KAÇIRILAN ATILIM FIRSATLARI ÜÇ GELECEK SENARYOSU
FARUK Türkoğlu’nun yakın dönem kitaplarından “Neden Geç Kaldık, Nasıl Yetişiriz” i yeniden gözden geçirdim. Kitabın “Kaçırılan Atılım Fırsatları 2002-2022” bölümünün sonunda “Üç Gelecek Senaryosu” kaleme almıştı:
Mevcut Politikalar Devam Ederse:
▶ Yeni bir büyüme stratejisi ve sanayi politikası hazırlanmadan faiz, kur ve fiyat politikalarının 2021 sonbaharındaki içeriği ile devam ettirilmesi durumunda ihracat belirli bir dönem süresince yükselebilir.
▶ Ancak bu yükselişin sürekli olması için kurların devamlı artması ve kur artışlarının geçişkenliğinin yani fiyat artışına yansıyan etkisinin sınırlı düzeyde kalması gerekir. Türkiye’de geçişkenlik yüksek olduğu için enflasyon bir süre sonra ihracatı kazançlı olmaktan çıkarabilir.
▶ Negatif reel faiz küçük tasarrufçunun bankadaki parasını eritir.
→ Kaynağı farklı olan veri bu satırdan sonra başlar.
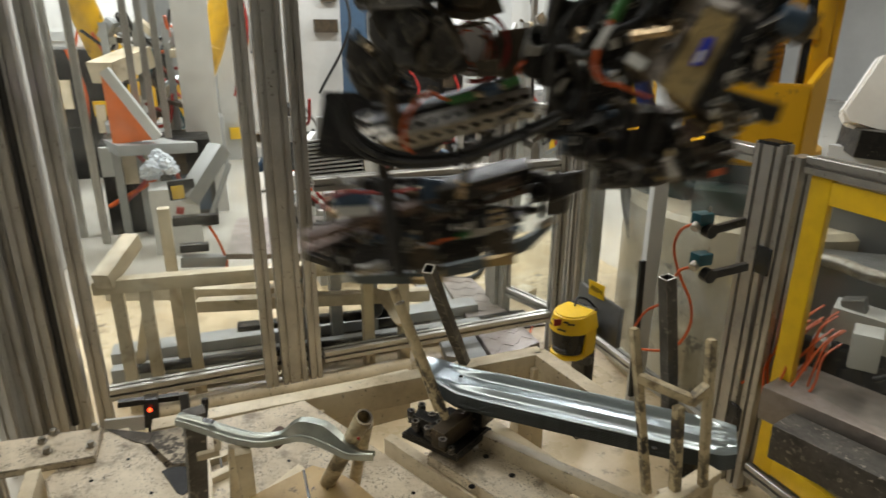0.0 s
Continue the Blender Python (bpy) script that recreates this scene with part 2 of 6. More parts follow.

Artan fiyatlar, satın alma gücünü azaltır, sosyal huzursuzluk artar.
▶ Bu politikanın uygulanmasında kredi genişlemesine bağlı belirli bir yılda yüksek büyüme oranına ulaşılabilir. 4 yıllık bir süre içerisinde ise büyüme yüzde 3 dolayında kalabilir.
İstikrar ve Yatırım Senaryosu:
▶ İnşaata dayalı büyüme modeli yerine “yeniden sanayileşme politikası” uygulanması, yerli ve yabancı sermayenin yatırım eğilimini güçlendirebilir. Fiyat, faiz ve kur politikasında istikrara yönelik önlemler de yatırımların canlanmasına katkıda bulunabilir.
▶ Gümrük Birliği’nin güncellenmesi, hukuk devleti kurallarının uygulanması, kurumların bağımsızlığı ve demokrasinin derinleştirilmesi konularındaki reformlar ekonomiyi olumlu etkileyebilir.
▶ Bu önlemlerin hayata geçirilmesi, 4 yılda ortalama büyüme oranını yüzde 4.5’e yükseltebilir. Kur istikrarı devam ettiğinde, Türkiye en geç 2027’de Dünya Bankası’nın yüksek gelirli ülkeler ligine yükselebilir.
Bilim ve Teknolojide
Atılım Stratejisi:
▶ İstikrar ve atılım senaryosunun tüm unsurlarıyla birlikte bilim ve teknolojiye dayalı “yeni bir büyüme stratejisi” uygulanınca, Türkiye yıllar sürecek büyüme ivmesi yakalayabilir. ▶ Devletin mevcut araştırma enstitülerini güçlendirmesi ve daha dinamik hale getirmesi, tek veya az sayıda konuya odaklanmış yeni enstitüler kurması, temel bilimler öğretiminin hızla geliştirilmesi ilk adım olabilir.
▶ Araştırmanın maliyetinin yüksek olduğu alanlarda “geliştirme” sürecine öncelik verilebilir. Araştırma, geliştirme ve ticarileştirme faaliyetlerindeki yetkinlik, ihracatı kalıcı olarak artırıp, ithalatı azaltabilir.
▶ 2035’e kadar devam edecek bir perspektif, planın ödünsüz uygulanması, Türkiye’yi “teknoloji ülkesi” konumuna getirir. Cari işlemlerin kalıcı olarak fazla vermesi ekonomiyi prangalarından kurtarabilir. 4 yılda yıllık ortalama büyüme yüzde 6’ya yükselebilir.